UP to 9,000 school pupils, university students and members of the community benefited from business mentoring sessions and a range of employability and skills events at Coleg Cambria.
In the last 12 months alone, the college’s Learner Experience team delivered more than 170 workshops, talks and seminars across its sites in Deeside, Wrexham, Llysfasi and Northop.
With the support of Welsh Government funding, activities were presented by leading organisations from across the country, including Big Ideas Wales.
Cambria’s Enterprise and Entrepreneurship Coordinator Judith Alexander said there is even more planned for the next academic year, including a series of inclusive celebrations.
“We have crammed so much into this year, it’s been incredible, and we are very thankful to everyone who attended our events and gave their time,” she added.
“The team has focused on delivering as many sessions as possible that will be of value to our community and learners, especially given this is such a challenging time for so many.
“We hosted a Money Matters tour across all the Cambria sites, promoted entrepreneurship and business ideas, held Freshers and Re-Freshers fairs and the recent Cambria Fest was a huge success.

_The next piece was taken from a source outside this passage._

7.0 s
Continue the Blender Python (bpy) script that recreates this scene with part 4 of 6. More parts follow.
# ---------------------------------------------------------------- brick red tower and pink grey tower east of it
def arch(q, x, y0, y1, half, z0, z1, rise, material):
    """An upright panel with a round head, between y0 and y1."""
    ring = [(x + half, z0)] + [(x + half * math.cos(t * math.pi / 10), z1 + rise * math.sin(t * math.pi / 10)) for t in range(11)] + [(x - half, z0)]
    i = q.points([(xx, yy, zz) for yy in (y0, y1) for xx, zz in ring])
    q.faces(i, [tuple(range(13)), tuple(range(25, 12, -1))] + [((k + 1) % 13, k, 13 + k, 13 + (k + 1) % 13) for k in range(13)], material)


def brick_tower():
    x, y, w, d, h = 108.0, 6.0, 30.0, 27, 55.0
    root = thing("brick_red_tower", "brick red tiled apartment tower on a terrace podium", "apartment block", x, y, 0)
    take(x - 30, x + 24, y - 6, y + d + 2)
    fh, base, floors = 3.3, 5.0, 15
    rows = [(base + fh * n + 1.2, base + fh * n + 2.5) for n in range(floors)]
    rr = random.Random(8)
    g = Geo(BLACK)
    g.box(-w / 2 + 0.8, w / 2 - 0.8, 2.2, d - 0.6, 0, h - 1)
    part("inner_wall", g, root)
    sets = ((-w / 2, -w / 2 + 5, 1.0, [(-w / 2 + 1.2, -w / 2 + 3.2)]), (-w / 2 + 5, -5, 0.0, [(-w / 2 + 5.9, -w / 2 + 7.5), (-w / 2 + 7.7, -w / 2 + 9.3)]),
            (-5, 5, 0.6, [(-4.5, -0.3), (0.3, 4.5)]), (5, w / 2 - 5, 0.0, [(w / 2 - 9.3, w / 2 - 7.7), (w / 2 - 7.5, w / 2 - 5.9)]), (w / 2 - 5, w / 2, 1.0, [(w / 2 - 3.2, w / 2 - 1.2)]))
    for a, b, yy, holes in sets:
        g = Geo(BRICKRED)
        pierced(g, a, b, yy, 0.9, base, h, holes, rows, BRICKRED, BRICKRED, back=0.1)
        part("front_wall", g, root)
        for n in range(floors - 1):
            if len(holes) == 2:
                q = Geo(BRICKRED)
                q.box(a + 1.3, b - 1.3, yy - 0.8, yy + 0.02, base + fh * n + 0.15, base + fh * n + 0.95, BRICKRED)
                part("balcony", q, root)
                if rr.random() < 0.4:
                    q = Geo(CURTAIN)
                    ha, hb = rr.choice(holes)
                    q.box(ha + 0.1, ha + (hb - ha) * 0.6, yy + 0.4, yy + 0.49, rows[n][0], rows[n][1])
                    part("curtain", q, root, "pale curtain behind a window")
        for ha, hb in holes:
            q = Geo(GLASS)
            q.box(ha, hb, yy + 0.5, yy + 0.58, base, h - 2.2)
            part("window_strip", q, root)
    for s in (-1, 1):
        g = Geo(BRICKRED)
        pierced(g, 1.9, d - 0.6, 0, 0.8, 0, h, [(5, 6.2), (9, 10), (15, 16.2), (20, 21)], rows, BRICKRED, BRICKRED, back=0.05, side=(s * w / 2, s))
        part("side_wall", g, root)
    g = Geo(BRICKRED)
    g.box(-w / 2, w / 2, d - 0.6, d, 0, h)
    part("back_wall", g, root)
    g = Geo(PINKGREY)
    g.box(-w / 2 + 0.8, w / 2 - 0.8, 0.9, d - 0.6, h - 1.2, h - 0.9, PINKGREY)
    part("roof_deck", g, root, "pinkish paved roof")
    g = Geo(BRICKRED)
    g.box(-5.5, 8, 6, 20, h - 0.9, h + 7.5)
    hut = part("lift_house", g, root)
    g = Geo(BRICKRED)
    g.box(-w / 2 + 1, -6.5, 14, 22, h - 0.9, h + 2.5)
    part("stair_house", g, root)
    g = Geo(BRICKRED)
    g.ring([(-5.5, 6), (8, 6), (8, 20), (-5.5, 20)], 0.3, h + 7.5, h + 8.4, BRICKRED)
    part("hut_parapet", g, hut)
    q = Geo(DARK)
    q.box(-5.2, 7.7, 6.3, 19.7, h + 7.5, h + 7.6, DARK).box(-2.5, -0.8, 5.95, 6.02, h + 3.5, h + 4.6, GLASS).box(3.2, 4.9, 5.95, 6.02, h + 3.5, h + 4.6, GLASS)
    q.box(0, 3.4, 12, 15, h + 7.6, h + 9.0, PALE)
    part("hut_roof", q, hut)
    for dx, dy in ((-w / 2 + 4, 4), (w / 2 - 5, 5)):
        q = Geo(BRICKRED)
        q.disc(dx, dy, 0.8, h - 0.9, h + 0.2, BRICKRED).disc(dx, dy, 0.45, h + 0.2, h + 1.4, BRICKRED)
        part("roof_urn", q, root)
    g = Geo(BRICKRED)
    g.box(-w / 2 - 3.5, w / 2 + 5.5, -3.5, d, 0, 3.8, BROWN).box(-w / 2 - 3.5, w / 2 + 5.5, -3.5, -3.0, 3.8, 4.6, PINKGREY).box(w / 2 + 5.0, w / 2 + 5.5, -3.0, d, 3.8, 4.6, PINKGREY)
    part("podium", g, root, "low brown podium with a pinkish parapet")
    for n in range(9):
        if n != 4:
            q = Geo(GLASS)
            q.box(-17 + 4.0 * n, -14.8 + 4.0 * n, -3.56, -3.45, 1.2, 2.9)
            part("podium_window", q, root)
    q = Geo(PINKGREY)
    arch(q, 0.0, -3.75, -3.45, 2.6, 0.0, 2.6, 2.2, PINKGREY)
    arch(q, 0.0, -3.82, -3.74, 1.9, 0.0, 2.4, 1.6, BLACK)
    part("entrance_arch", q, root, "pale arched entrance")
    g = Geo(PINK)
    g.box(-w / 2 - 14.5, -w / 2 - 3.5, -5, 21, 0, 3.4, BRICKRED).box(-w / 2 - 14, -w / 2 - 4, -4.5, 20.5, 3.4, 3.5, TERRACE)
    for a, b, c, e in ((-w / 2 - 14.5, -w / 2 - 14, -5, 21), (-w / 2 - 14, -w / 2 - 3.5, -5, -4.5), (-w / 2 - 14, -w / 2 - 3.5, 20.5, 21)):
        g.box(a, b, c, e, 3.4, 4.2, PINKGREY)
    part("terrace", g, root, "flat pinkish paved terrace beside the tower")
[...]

“There was also an enrichment day on Northop campus – attended by 85 students – and during landmark points of the calendar, such as Mental Health Awareness Week, Christmas Markets and Global Enterprise Week, we had a massive response to our activities, which are designed to support learners on their academic journey while preparing them for day-to-day life post-college.”
Judith revealed the 2022/23 programme helped bring people together and promoted kindness and unity, as well as encouraging young people to consider their future careers.
Among the inspiring Big Ideas Wales role models to visit the college were Giggles and Games founder Alice Murray, Hoola Nation supremo Sasha Kenney, coach Marina Kogan, and Mark Williams, the driving force behind award-winning design and manufacturing prosthetics company, Limb-Art.
“A lot of the events raised money for charity and promoted mindfulness, wellbeing, and positivity, said Judith.
“An example of that was Money Matters and part of that was a swap shop where students brought clothes to exchange and donate, and we had a taste test experiment identifying alternative, more affordable food and drink products.
“These were well attended, and we were able to have an important conversation about the things we waste, the things we need and the impact of the cost-of-living crisis.
“It has been a whirlwind year but incredibly rewarding and proactive, and there is more to come as we work even harder to develop entrepreneurial and enterprising opportunities for our learners and the local community.”